Osman Patzi Sanjinés

Hay un desequilibrio normalizado cuando se relaciona a las mascotas más comunes; se suele decir que los perros adoptan la personalidad de sus amos y que los humanos intentan o llegan a convertirse en el reflejo de sus gatos, claro, tan sofisticados ellos. Esta supremacía, seguramente rebatible, está reforzada con el evidente apasionamiento que provocaron los felinos en escritores tan dispares como Cortázar, Capote o Hemingway y sospecho que el buen amigo y colega Alfredo Rodríguez Peña, sensible como es, ha caído irremediablemente en un embrujo gatuno o algo parecido.
Su picaresca y agudeza para percibir los devaneos de una sociedad como la nuestra se manifiestan con un estilo elegante, divertido y mordaz logrado a punta de práctica y enseñanza porque son incontables y exitosos sus talleres de redacción en todo el país, y dado que la mejor manera de aprender es enseñando y haciendo, así en gerundio. Alfredo afila las garras en las teclas con la naturalidad de los gatos para este ritual cotidiano y consigue cuentos de fácil lectura y difícil olvido.
En los Cuentos felinos II, encontramos un decálogo que combina magistralmente la sabiduría popular, el conocimiento de la idiosincrasia y la geografía nacional, con profundas reflexiones sobre la realidad y el acontecer doméstico vistos con esa mirada felina, capaz de descubrir hasta lo que se pretende disimular o esconder en la oscuridad de los gabinetes de los burócratas o detrás de las apariencias y el perfil inventado para las redes sociales.
Son diez cuentos matizados con una fina ironía, pero fundamentalmente son cuentos de amor. Amor a las nuevas generaciones, a las que dedica los mensajes en el desenlace. Historias que están magistralmente ilustradas por Aneliz Siles, su cómplice en el encanto que provocan las páginas bien diseñadas en el formato cuadrado al que ya nos acostumbró.
Los guiños salen audaces para quienes los puedan descifrar, como cuando señala: “Su naturaleza lo impulsaba por todos lados a conquistar alguna copa, aunque sea vegetal..” o cuando agrega “Claro, también se apostaron decenas de carritos de comida de todo tipo…”

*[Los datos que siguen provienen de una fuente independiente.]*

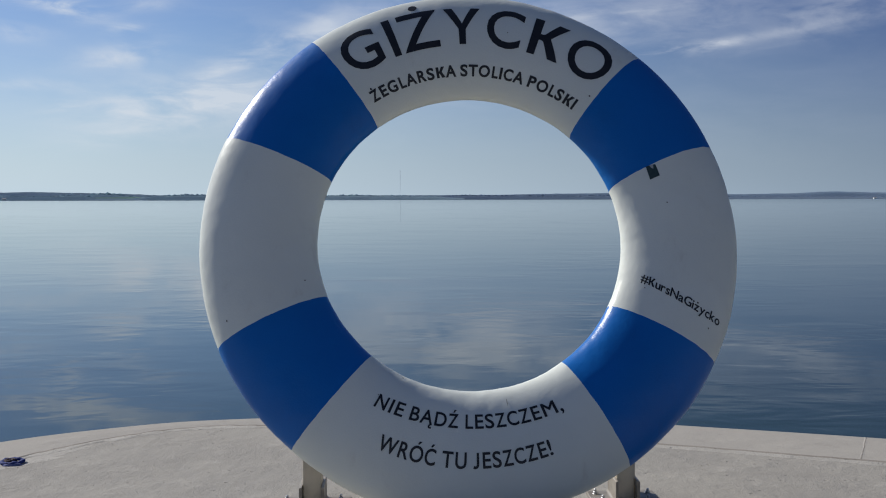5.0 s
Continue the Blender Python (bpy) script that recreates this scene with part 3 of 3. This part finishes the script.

Son recurrentes las referencias a la historia universal; “…un gran salto para la felinidad…” y la sensación de leer a un autor muy bien informado de la coyuntura boliviana, dada su condición del buen periodista que es en “…afro por elección…” y su gran conocimiento del folclore nacional y sus talentos al rendir sentido tributo al inmortal Nilo Soruco.
Lecciones para la sobrevivencia colocadas en el maullar de sabios gatos que recomiendan “Es importante que en la vida haya por lo menos dos salidas, la de emergencia y también la definitiva”, o que “Siempre hay algo por lo cual debemos ser agradecidos”.
Honesto como es, Alfredo Rodríguez también devela, por intermedio de los elegantes cuadrúpedos sus preferencias (o fundamentados aborrecimientos) musicales personales; “…el suplicio de escuchar componer a Rimando Rajona…”, actualizado con la selfie del felino mayor, rey de la selva amazónica que se achica, como testimonio de su anticipada extinción.
Reflexiones felinas como zarpazos para humanos entrados en años y atormentados, impulsándolos a “romper sus barreras mentales, hasta que alguien más le diga lo que él ya intuían”, o la infalible receta de «…la regla de las tres P: Perdonar, pensar bonito y proseguir…”. El autor persiste como “El más acaudalado Barón del queso…” y coloca sutilmente en las páginas finales, cual movimiento gatuno, un cuento enamorado desde la plazuela Calleja que espontáneamente uno termina cantando; “a vos que te maúllan y te cantan”… “Gata, cunumi e ingrata,/ te dejo todos mis sueños;/ me voy esta noche lejos,/ donde te pueda olvidar…” y tarará y tarará, a sabiendas de que esta obra, la séptima de Alfredo, es inolvidable y si las vidas de un gato son siete, es nomás una casualidad porque ya debe estar rondando en su cabeza la continuación de la saga.